Given the crucial role that the oil and gas industry plays in Angola’s GDP growth, the dramatic decline of oil prices in 2014 had a negative impact on the level of foreign investment coming into the country. In order to stimulate a cash injection into Angola and to strengthen the country’s business sector, the NPIL aims to (a) make Angolan investment more attractive to foreign investors; (b) provide opportunities for Angolan citizens and their companies and ensure that they are afforded opportunities to participate in projects; and (c) increase the amount of direct investment into the country.

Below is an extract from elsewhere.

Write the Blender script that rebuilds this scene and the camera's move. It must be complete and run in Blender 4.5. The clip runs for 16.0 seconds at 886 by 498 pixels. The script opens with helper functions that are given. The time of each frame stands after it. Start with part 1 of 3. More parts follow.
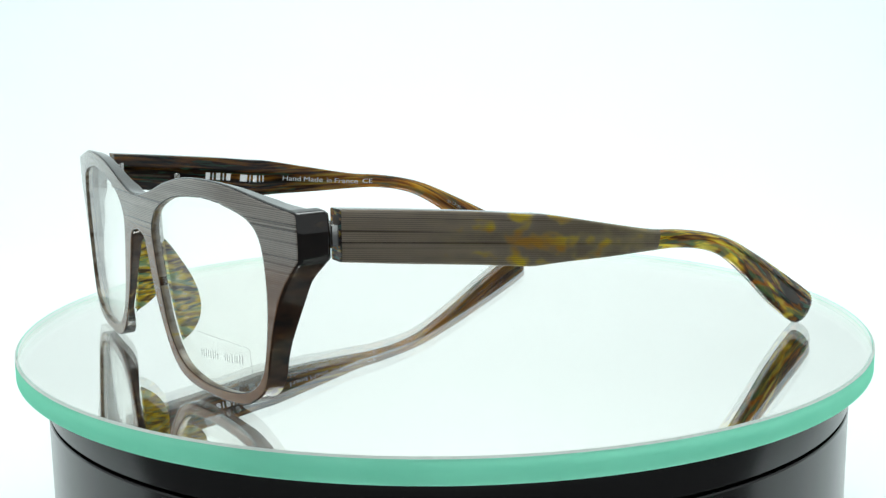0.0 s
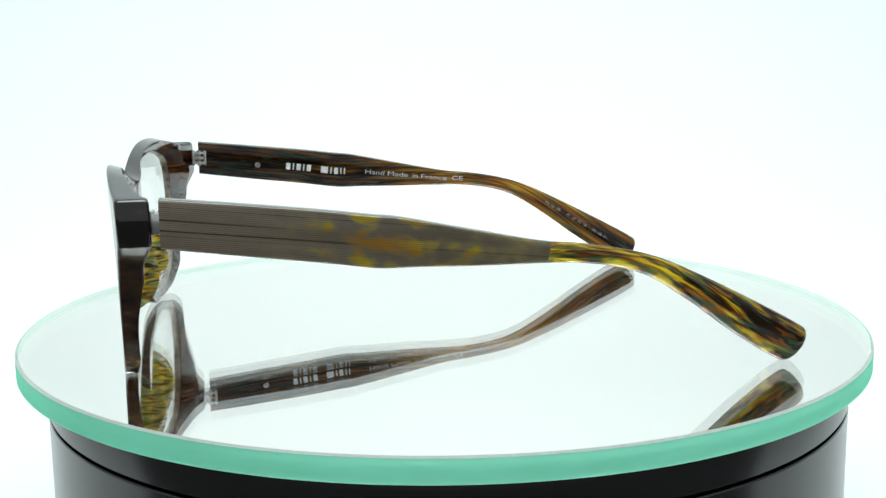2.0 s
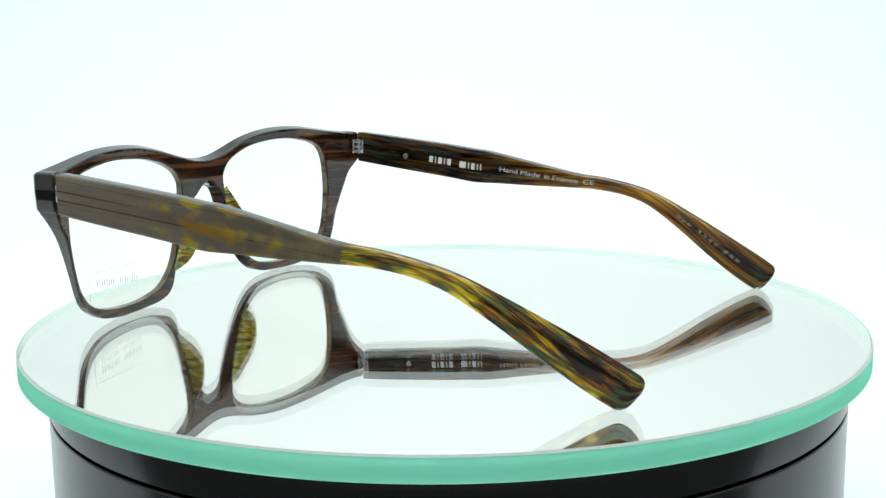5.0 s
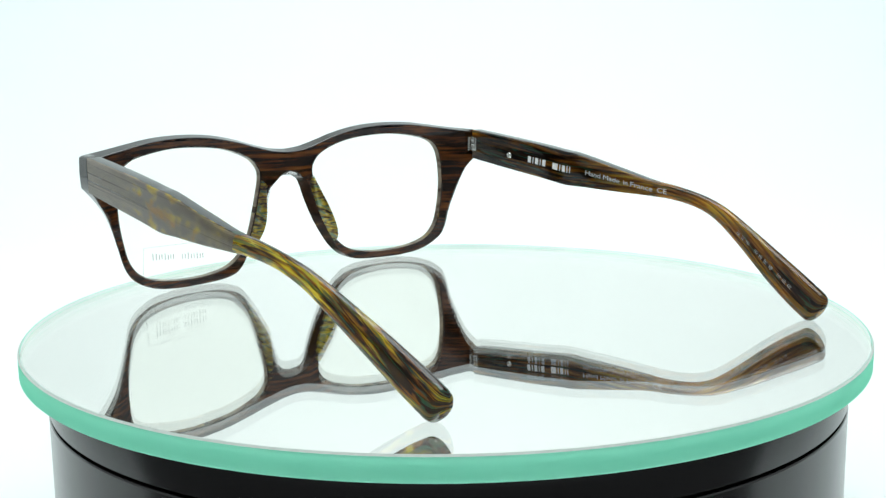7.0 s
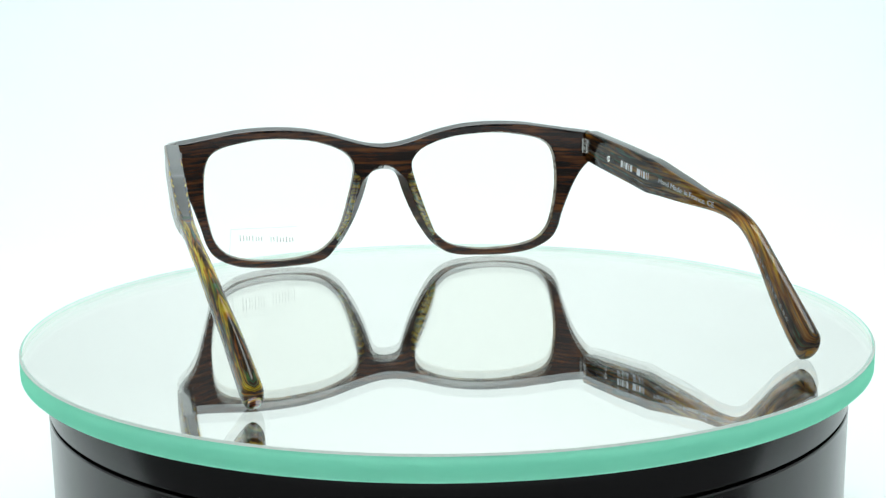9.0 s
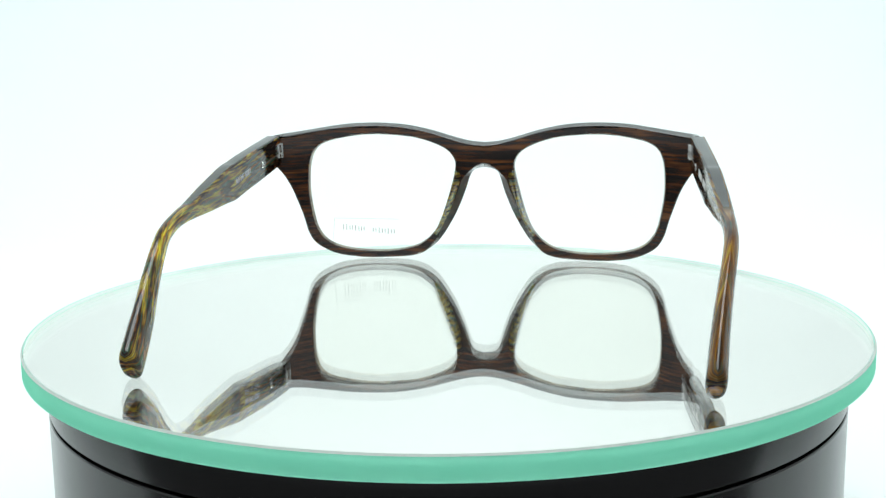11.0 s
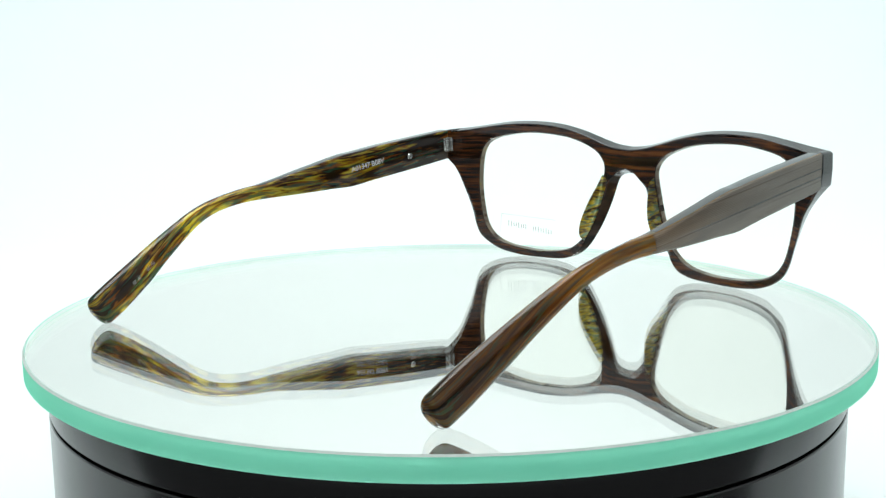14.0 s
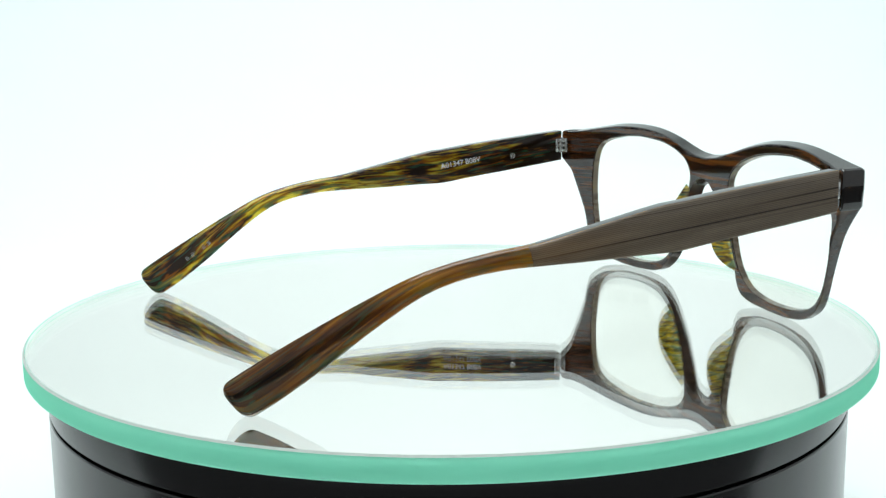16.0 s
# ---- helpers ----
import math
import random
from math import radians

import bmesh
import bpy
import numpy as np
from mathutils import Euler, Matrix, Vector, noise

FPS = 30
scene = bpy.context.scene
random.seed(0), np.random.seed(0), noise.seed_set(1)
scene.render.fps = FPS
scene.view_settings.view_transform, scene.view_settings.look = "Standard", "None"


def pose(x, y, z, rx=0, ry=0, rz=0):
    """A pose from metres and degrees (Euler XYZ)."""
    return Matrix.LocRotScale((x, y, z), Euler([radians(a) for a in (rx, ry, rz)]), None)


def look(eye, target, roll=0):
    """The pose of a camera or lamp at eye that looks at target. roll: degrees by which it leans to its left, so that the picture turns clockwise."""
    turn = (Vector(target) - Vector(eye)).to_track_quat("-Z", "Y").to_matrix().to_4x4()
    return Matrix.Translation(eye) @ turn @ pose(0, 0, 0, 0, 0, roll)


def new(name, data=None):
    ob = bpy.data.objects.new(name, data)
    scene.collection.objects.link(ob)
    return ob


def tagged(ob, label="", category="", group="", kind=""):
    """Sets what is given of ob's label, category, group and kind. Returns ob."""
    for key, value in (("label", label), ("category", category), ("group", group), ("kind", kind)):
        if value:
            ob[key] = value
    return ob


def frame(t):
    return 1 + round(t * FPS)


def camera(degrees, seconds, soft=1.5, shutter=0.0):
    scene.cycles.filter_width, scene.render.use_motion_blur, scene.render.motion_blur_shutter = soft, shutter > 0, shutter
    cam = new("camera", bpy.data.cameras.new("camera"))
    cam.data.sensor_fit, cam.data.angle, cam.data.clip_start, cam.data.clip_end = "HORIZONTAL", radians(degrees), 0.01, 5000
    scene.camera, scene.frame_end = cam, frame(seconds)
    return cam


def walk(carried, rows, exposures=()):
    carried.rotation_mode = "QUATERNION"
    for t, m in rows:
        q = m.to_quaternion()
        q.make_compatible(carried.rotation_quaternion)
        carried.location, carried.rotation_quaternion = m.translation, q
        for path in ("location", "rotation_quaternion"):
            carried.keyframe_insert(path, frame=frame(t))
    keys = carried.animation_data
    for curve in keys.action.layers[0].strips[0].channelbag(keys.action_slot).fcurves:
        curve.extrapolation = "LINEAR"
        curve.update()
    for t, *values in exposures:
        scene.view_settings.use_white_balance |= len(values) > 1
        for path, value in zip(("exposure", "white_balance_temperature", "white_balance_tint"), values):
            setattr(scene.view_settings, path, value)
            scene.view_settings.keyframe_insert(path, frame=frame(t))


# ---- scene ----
# the camera stands still before the turntable; its height is counted from the mirror disc's top
DISC = 0.062
cam = camera(42.06, 16.0, soft=1.35)
EYE = pose(-0.00122, -0.2933, DISC + 0.0695, 90 - 10.13, 0, 0) @ pose(0, 0, 0, 0, 0, -0.64)
walk(cam, [(0.0, EYE), (16.0, EYE)])

# ---- light: a white photo box, open towards a dim room behind the camera ----
world = bpy.data.worlds.new("studio")
scene.world = world
world.use_nodes = True
world.node_tree.nodes["Background"].inputs[0].default_value = (0.90, 0.98, 1.0, 1)
world.node_tree.nodes["Background"].inputs[1].default_value = 0.62


def softbox(name, eye, target, w, h, watts):
    lamp = bpy.data.lights.new(name, "AREA")
    lamp.shape, lamp.size, lamp.size_y, lamp.energy = "RECTANGLE", w, h, watts
    lamp.color = (0.915, 0.995, 0.988)
    ob = new(name, lamp)
    ob.matrix_world = look(eye, target)


softbox("overhead_softbox", (0, 0.17, 0.93), (0, 0.17, 0), 0.5, 0.72, 7.6)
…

The NPIL seeks to make investment in Angola more attractive to foreign investors by the introduction of the following measures:
Making the eligibility criteria for tax benefits more objective and transparent. Incentives and tax benefits are now analysed objectively in accordance with specific criteria included in the NPIL, including allowing for the gradual reduction of Industrial Tax, Investment Income tax, and Urban Property Tax; and Eliminating the minimum investment amount requirement for all foreign investment proposals. The minimum investment amount prescribed by the 2011 law meant that small and medium enterprises were either discouraged or prevented from investing in Angola. The NPIL has removed this requirement, so that foreign investors can now submit proposals for investment projects below US Dollars 1,000,000. However, proposals which do not meet the previous threshold will not be eligible for certain tax incentives or benefits under the NPIL.

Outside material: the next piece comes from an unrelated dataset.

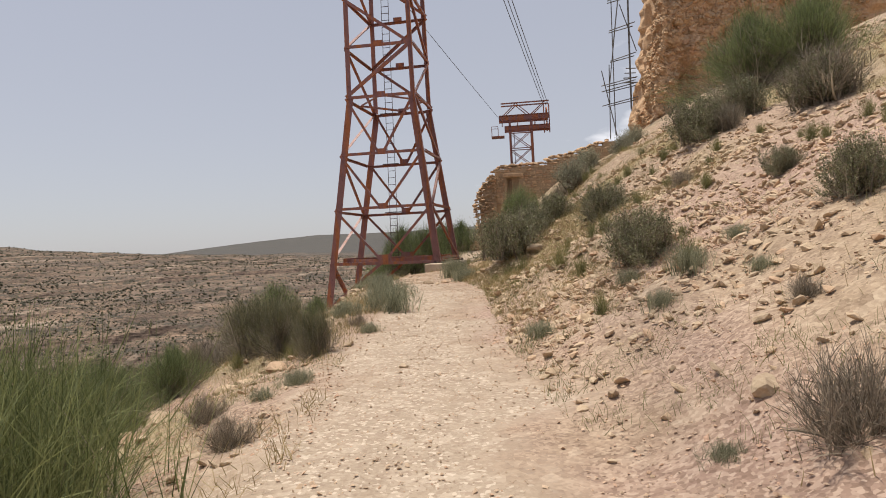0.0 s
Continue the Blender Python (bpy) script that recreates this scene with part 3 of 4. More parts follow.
    # plan bracing at the waist
    wm = [(node(a, WAIST) + node(b, WAIST)) / 2 for a, b in (("FL", "FR"), ("FR", "BR"), ("BR", "BL"), ("BL", "FL"))]
    for k in range(4):
        add("plan_brace", angle_profile(0.08, 0.01), wm[k], wm[(k + 1) % 4], (0, 0, 1))
    # head frame with its cross-arms
    for y in (28.6, 30.2, 31.6):
        add("head_beam", channel_profile(0.3, 0.12, 0.02), (-7.2, y, TOP), (0.6, y, TOP), (0, 0, 1))
    for x in (-7.0, -5.2, -2.0, 0.4):
        add("head_beam", channel_profile(0.3, 0.12, 0.02), (x, 28.0, TOP + 0.2), (x, 33.4, TOP + 0.2), (0, 0, 1))
    # board deck on the head frame
    rnd = random.Random(17)
    y = 29.5
    while y < 33.9:
        wd = rnd.uniform(0.34, 0.52)
        bm = rounded_box((3.1 - rnd.uniform(0, 0.6), wd, 0.05), 0.004, 1)
        bmesh.ops.translate(bm, vec=Vector((-6.35, y + wd / 2, TOP + 0.40)) - Vector(base), verts=bm.verts)
        part("deck_board", bm, M_WOOD, pylon, "weathered wooden deck board")
        y += wd + rnd.choice((0.05, 0.2, 0.4))
    # ladder on the rear face
    y, x0, hw = 32.05, -3.97, 0.17
    rails = []
    for s in (-1, 1):
        rails.append(add("ladder_rail", box_profile(0.045, 0.02), (x0 + s * hw, y, 0.3), (x0 + s * hw + 0.25, y - 0.1, TOP), (0, 1, 0), "dark ladder rail", M_LADDER))
    n = int((TOP - 0.5) / 0.325)
    for k in range(n):
        z = 0.5 + k * 0.325
        s = (z - 0.3) / (TOP - 0.3)
        add("ladder_rung", box_profile(0.022, 0.022), (x0 - hw + 0.25 * s, y - 0.1 * s, z), (x0 + hw + 0.25 * s, y - 0.1 * s, z), (0, 0, 1), "", M_LADDER)
    for z in LEVELS[1:]:
        add("ladder_bracket", box_profile(0.04, 0.03), (x0 - 0.36, y - 0.03, z - 0.02), (x0 + 0.42, y - 0.03, z - 0.02), (0, 0, 1), "", M_LADDER)
    return pylon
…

What does the NPIL means for investors?
Under the 2011 law, foreign investors were encouraged, although not required, to enlist a local partner on their projects. The NPIL compels foreign investors to act alongside local Angolan partners when investing in the following industries: (a) power and water; (b) hotels and tourism; (c) transport and logistics; (d) civil construction; (e) telecoms and IT; and (f) media. Notably the local content rules in the NPIL specifically do not apply to the energy sector. A ‘local partner’ can be an Angolan citizen, a state-owned entity or a private Angolan company. A company is only a private Angolan company if its registered office is in Angola, and at least 51% of its share capital is held (directly or indirectly) by Angolan citizens. The local partner must hold at least 35% of the share capital and have effective participation in the management of the investment, and such powers of management must be reflected in the company’s articles of association and the shareholders’ agreement.

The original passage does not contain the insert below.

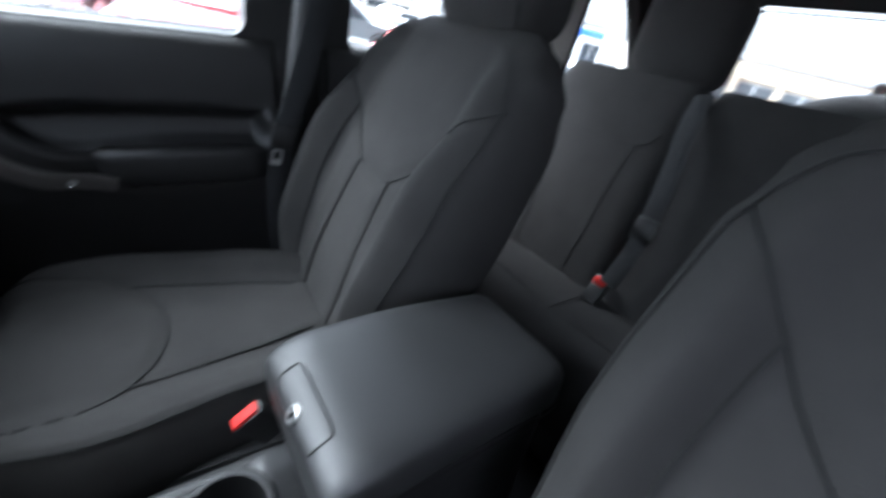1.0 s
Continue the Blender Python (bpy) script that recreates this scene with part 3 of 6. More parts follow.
# clear pod and mirror hanging from the header
pod = thing("header_dome", (0.18, -0.112, 1.70), "clear ribbed plastic dome under the windscreen header", "lamp")
pm = aim((0.18, -0.112, 1.690), (0, -0.05, -1)) @ Matrix.Diagonal((1.55, 1.55, 1.45, 1))
part("mount", lathe([(0.06, 0), (0.066, 0.03), (0.07, 0.06), (0, 0.06)], 32, aim((0.18, -0.112, 1.75), (0, 0, -1))), PLASTIC_DARK, pod)
part("rim", lathe([(0.05, 0), (0.054, 0.004), (0.05, 0.012), (0.046, 0.012), (0.046, 0)], 32, pm), GRAPHITE, pod)
part("clear_cover", lathe([(0.046, 0.006), (0.044, 0.02), (0.036, 0.034), (0.02, 0.043), (0.0, 0.045)], 32, pm), clear_glass("pod_plastic", (0.85, 0.85, 0.85), 1.1), pod)
part("reflector", lathe([(0.044, 0.004), (0.03, 0.012), (0.012, 0.02), (0.0, 0.021)], 24, pm), SILVER, pod)
rvm = thing("rear_view_mirror", (0.11, 0.05, 1.66), "black rear-view mirror on the windscreen", "mirror")
part("shell", moved(pad(0.125, 0.022, 0.036, 3.4), pose(0.11, 0.06, 1.690)), PLASTIC_DARK, rvm)
part("mirror_glass", prism(rounded([(-0.005, -0.632), (0.225, -0.632), (0.225, -0.578), (-0.005, -0.578)], 0.02), 0.002, Matrix.Translation((0, 0.039, 2.295)) @ XZ), material("mirror_silver", (0.9, 0.9, 0.9), 0.02, metal=1.0, vary=0.0, bump=0.0), rvm)
part("stem", tube([(0.11, 0.065, 1.695), (0.11, 0.09, 1.70), (0.11, 0.12, 1.71)], 0.009), PLASTIC_DARK, rvm)
for s in (1, -1):
    v = thing("sun_visor", (X0 + s * 0.33, 0.0, 1.715), "dark grey folded-up sun visor", "sun visor", "sun visors")
    part("visor_pad", moved(pad(0.16, 0.075, 0.009, 4), pose(X0 + s * 0.33, -0.06, 1.728, -8)), DARK_PANEL, v)
    part("pivot_rod", tube([(X0 + s * 0.48, 0.005, 1.722), (X0 + s * 0.30, 0.01, 1.724), (X0 + s * 0.16, 0.008, 1.722)], 0.005), PLASTIC_DARK, v)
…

Restrictions on indirect investment
The NPIL limits indirect investment to the extent that indirect investment cannot outweigh direct contributions. Indirect investment is defined to include shareholders loans, supplementary capital contributions and franchising. The caps on shareholders’ loans are the most rigorous – shareholder loans can only amount to 30% of the total investment made by a company, and may only be repaid 3 years after the company has registered its accounts.
Once the project is underway, foreign investors have the right to repatriate profits, dividends and other income. However, the NPIL also increases Angola’s income by enforcing an additional surtax of between 15% and 50% on the payment of profits and dividends that exceed the investors’ contribution to the relevant project. Sums which are reinvested into Angola, and not repatriated are not subject to this surtax.
Although the 2011 law provided for some tax incentives, these were calculated separately depending on whether they were Capital Income Tax, Industrial Tax or Property Transfer Tax. The NPIL amalgamates the potential benefit and contains a table listing the criteria likely to be taken into account when considering tax benefits. Such criteria include (a) the creation of jobs for Angolans; (b) equity held by Angolans; and (c) national added value. However, Article 30 of the NPIL expressly states that fiscal incentives are exceptional in nature, not given indiscriminately or automatically or for an unlimited period.